Developing a Black Belt attitude: STRANGER DANGER
Here are a few important points to teach the kids:
A stranger is anyone that they do not know.
They should never ever go with a stranger no matter what the stranger says. Teach your child that strangers will sometimes make up stories about lost puppies or lollies but that, no matter what they say, kids should not go with them (‘no’ means ‘no’ always).
You will never send someone to pick them up that they have not met before.
They should play in groups and never walk home alone (strangers are much more likely to approach a child who is alone than one who is in a group).
Things to bear in mind:
Educate your child about stranger danger in an age-appropriate way. For example we can’t expect a three-year old to understand the subtleties of stranger danger. At this age it is enough to teach them to stay by your side when out and not to wander off. As your child gets older they can learn the difference between meeting someone new when Mum and Dad are present, and being approached by a stranger when they are alone.
Set good examples for your children, such as not opening the door without asking “Who’s there?”.
Tell your child to:
yell loudly “Stranger! Stranger! I don’t know you!” and run away if they are approached by someone they do not know
always tell you if someone has approached them (sometimes children believe they will get in trouble, assure them that this will not happen).
You can actively teach your child to recognise strangers by mixing in some photos you have cut out of magazines with photos of family members or close friends familiar to your child. Then go through the photos and ask your child to pick out the people they would and wouldn’t talk to. You will need to change the magazine cutouts each time so they do not become familiar to your child.
Above all else teaching your children about stranger danger is not a one-off lesson. It is a lesson that you and your child need to regularly revisit.
The aim of these guidelines is not to frighten our children or to make them scared of every new person they meet; rather it is to keep them safe from that tiny minority of adults who pose a risk to them.
Five simple self-defence rules for children
If in doubt, out, always trust your instincts. If something doesn’t feel right, it probably isn’t.
My safety first, their feelings second. It’s OK to be rude sometimes. Do what you have to and make yourself safe.
Don’t be fooled: adults don’t generally ask kids for help. They ask other adults for help.
If confronted, bolt and run. Follow these four steps: No, Go, Yell and Tell. Scream out “No!” Run as fast as you can toward people. Scream. Don’t keep what happened a secret, even if the attacker threatens to hurt someone else if you do.
If grabbed, stun and run. Never forget: No, Go, Yell and Tell.

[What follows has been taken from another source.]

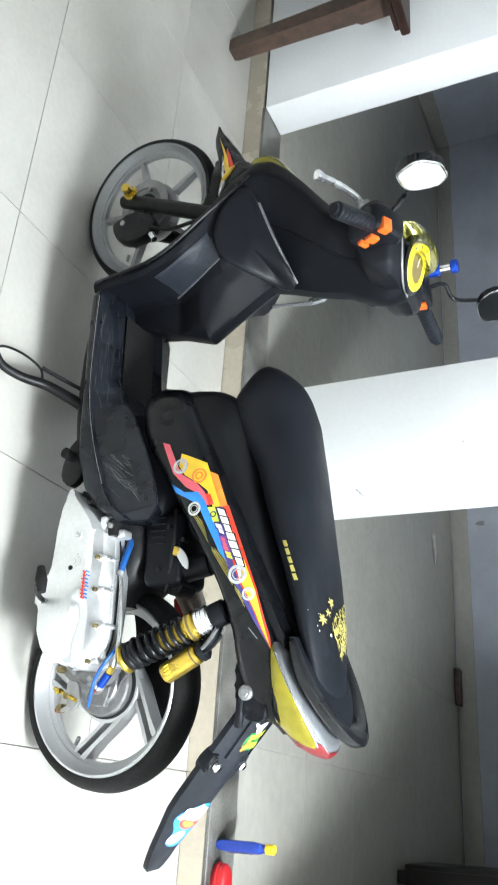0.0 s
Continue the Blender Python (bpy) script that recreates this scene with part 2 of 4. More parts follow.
def plate_bm(outline, y0, y1, bevel=0.004, seg=2, bm=None):
    """A flat piece: an outline in x and z, from y0 to y1, with softened edges."""
    bm = bm or bmesh.new()
    a = [bm.verts.new((x, y0, z)) for x, z in outline]
    b = [bm.verts.new((x, y1, z)) for x, z in outline]
    n = len(a)
    fs = [bm.faces.new(a[::-1]), bm.faces.new(b)] + [bm.faces.new((a[i], a[(i + 1) % n], b[(i + 1) % n], b[i])) for i in range(n)]
    if bevel:
        es = [e for f in fs[:2] for e in f.edges]
        bmesh.ops.bevel(bm, geom=es, offset=bevel, segments=seg, affect="EDGES", profile=0.5)
    return bm


def rounded(outline, n=4):
    """An outline in x and z with its corners drawn smooth."""
    k = len(outline)
    pts = [Vector((*p, 0)) for p in outline]
    out = []
    for i in range(k):
        a, b, c, d = pts[i - 1], pts[i], pts[(i + 1) % k], pts[(i + 2) % k]
        for j in range(n):
            t = j / n
            q = 0.5 * (2 * b + (c - a) * t + (2 * a - 5 * b + 4 * c - d) * t * t + (3 * b - a - 3 * c + d) * t ** 3)
            out.append((q.x, q.y))
    return out


class Hull:
    """A soft body along x: rows of x, lower z, upper z, half width, squareness, drop of the widest point."""

    def __init__(self, rows, cx=0.0):
        rows = sorted(rows)
        self.xs = np.array([r[0] for r in rows])
        self.v = np.array([r[1:5] for r in rows])
        self.cx = cx

    def at(self, x):
        i = int(np.clip(np.searchsorted(self.xs, x) - 1, 0, len(self.xs) - 2))
        t = float(np.clip((x - self.xs[i]) / (self.xs[i + 1] - self.xs[i]), 0, 1))
        p = [self.v[max(i - 1, 0)], self.v[i], self.v[i + 1], self.v[min(i + 2, len(self.xs) - 1)]]
        q = 0.5 * (2 * p[1] + (p[2] - p[0]) * t + (2 * p[0] - 5 * p[1] + 4 * p[2] - p[3]) * t * t + (3 * p[1] - p[0] - 3 * p[2] + p[3]) * t ** 3)
        return q

    def point(self, x, a, off=0.0):
        zb, zt, w, p = self.at(x)
        c, s = math.cos(a), math.sin(a)
        e = 2 / p
        y = math.copysign(abs(c) ** e, c) * (w + off)
        z = (zb + zt) / 2 + math.copysign(abs(s) ** e, s) * ((zt - zb) / 2 + off)
        return Vector((x, y + self.cx, z))

    def angle(self, x, z):
        zb, zt, w, p = self.at(x)
        t = float(np.clip((z - (zb + zt) / 2) / ((zt - zb) / 2), -0.999, 0.999))
        return math.asin(math.copysign(abs(t) ** (p / 2), t))

    def bm(self, nx=40, na=40):
        xs = np.linspace(self.xs[0], self.xs[-1], nx)
        return rings_bm([[self.point(float(x), 2 * math.pi * k / na) for k in range(na)] for x in xs])

    def decal(self, outline, off=0.0012):
        """A thin print on the hull's left side, from an outline in x and z."""
        bm = bmesh.new()
        vs = [bm.verts.new((x, z, 0)) for x, z in outline]
        for tri in tessellate_polygon([[v.co for v in vs]]):
            bm.faces.new([vs[k] for k in tri])
        for _ in range(4):
            long = [e for e in bm.edges if e.calc_length() > 0.012]
            if not long:
                break
            bmesh.ops.subdivide_edges(bm, edges=long, cuts=1)
            bmesh.ops.triangulate(bm, faces=[q for q in bm.faces if len(q.verts) > 3])
        for v in bm.verts:
            v.co = self.point(v.co.x, self.angle(v.co.x, v.co.y), off)
        return bm

    def skin(self, outline, off):
        bm = bmesh.new()
        scale = 8.0
        vs = [bm.verts.new((x * scale, a, 0)) for x, a in outline]
        f = bm.faces.new(vs)
        bmesh.ops.triangulate(bm, faces=[f])
        for _ in range(4):
            long = [e for e in bm.edges if e.calc_length() > 0.16]
            if not long:
                break
            bmesh.ops.subdivide_edges(bm, edges=long, cuts=1)
            bmesh.ops.triangulate(bm, faces=[q for q in bm.faces if len(q.verts) > 3])
        for v in bm.verts:
            v.co = self.point(v.co.x / scale, v.co.y, off)
        return bm


def circle_xz(cx, cz, r, n=18, stretch=1.0):
    return [(cx + r * math.cos(2 * math.pi * k / n), cz + stretch * r * math.sin(2 * math.pi * k / n)) for k in range(n)]
# ---- the place ----------------------------------------------------------
TILE, SILL = 0.63, 0.095
ROW_EDGE, ROW = -0.537, 0.621
CEIL = 3.3


def structure(name, bm, mat, label, category="", parent=None):
    return tagged(part(name, bm, mat, parent), label, category, kind="structure")


floor = structure("floor", box_bm(-5.2, 3.4, -4.6, 0.0, -0.12, -0.009), GROUT, "cream tiled porch floor with thin dark joints", "floor")
kerb = structure("step", box_bm(-5.2, 3.4, 0.008, 0.16, -0.12, SILL - 0.012), GROUT, "low beige tiled step with a dark granite top", "step")
inner_floor = structure("floor_inner", box_bm(-6.2, 3.4, 0.16, 4.0, -0.12, SILL - 0.008), INNER_GROUT, "grey-green tiled floor of the dim inner room", "floor")
SEGMENTS = ((-5.2, -2.76), (-1.298, -0.845), (0.545, 3.4))
for i, (x0, x1) in enumerate(SEGMENTS):
    structure("wall_pier_%d" % (i + 1), box_bm(x0, x1, 0.0, 0.176, SILL, CEIL, 0.006), WHITE_WALL, "white painted wall pier between the door openings", "wall")
for i, (x0, x1) in enumerate(((-2.76, -1.298), (-0.845, 0.545))):
    structure("wall_lintel_%d" % (i + 1), box_bm(x0, x1, 0.0, 0.176, 2.45, CEIL), WHITE_WALL, "white painted wall over a door opening", "wall")
structure("wall_far", box_bm(-6.2, 3.4, 3.86, 4.0, SILL - 0.1, CEIL), BLUE_WALL, "pale blue-grey painted wall of the inner room", "wall")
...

What we tell the Mighty Mites
Q: What is a stranger?
A: Anyone that we do not know.
Q: Should you talk to anyone that you do not know?
Q: If a stranger comes to you and says, “Your Mum and Dad sent me to pick you up. You need to come with me” or “I have a really cute puppy or some yummy lollies; come and see”. What do you say?
Andy Sensei’s top 5 tips any parent can teach their child
No adult ever needs help from a child.
Stay close to your guardian (within eyesight).
If separated from your guardian look for a police officer, someone who works at a nearby shop or other authority figure.
Make sure you carry an identification card (i.e. Mum or Dad’s business card with a mobile phone number and your name).
If a stranger tries to hurt you, scream for help, kick, make a scene. Don’t stop!
Ages 8 and up
You have more freedom. You MUST be aware of your surroundings.
Listen to your intuition. If a situation seems wrong, it probably is.
Carry identification and enough money to get home.
Make sure someone knows your schedule, where you will be and when.
If you find yourself attacked for any reason, fight back with everything you have. Don’t stop!
Have a great week, everyone. See you in the dojo.